When the Prodigal Son "came to himself" and returned home, begging his father's forgiveness, the father does not say: "I do forgive you and welcome you back, though I cannot quite forget the foolish things you have done...."  In fact, he simply ignores his son's plea that he be reckoned henceforth as a hired servant.  Rather, he sets aside any remembrance of his son's misdeeds and embraces him with love, restoring to him the tokens of his inheritance and ordering that a great feast be made.

Truly God forgives us our trespasses whenever we sincerely repent, but this forgiveness is neither more nor less than the action of His unconditional love: a love that has already "forgotten" whatever wrongs we may have committed.  As we pray in the Lord's Prayer: "Forgive us our debts as we have forgiven our debtors."  In other words, we are called to forgive others in the very same way God forgives us, setting aside the very remembrance of wrongs.

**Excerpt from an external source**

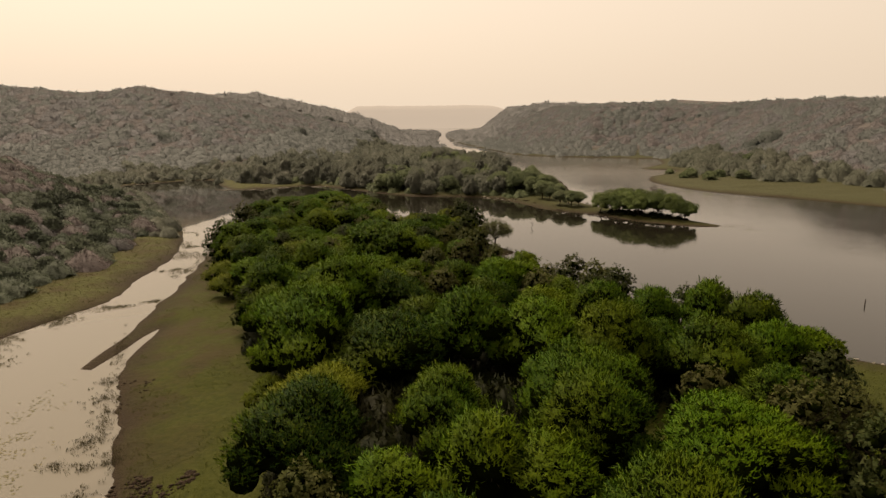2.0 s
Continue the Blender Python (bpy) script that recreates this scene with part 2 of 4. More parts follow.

It is pride alone that prompts us to proclaim that we have forgiven our neighbor, while refusing to forget.  Inflated by pride, our false egos make a pretense of forgiveness, while stubbornly holding on to its self-righteous claims.  The fact is, though, we cannot truly love our neighbor as our very own self until we have "ceased to exist" as self-centered entities, having died with Christ in the waters of Baptism that we might partake of his holy Resurrection.  We must strive to put to death every egotistical thought, word, and desire, that our hearts may be opened to the all-consuming love of God in Christ Jesus.  Only then can we say with the Holy Apostle, "It is no longer I who live, but Christ in me."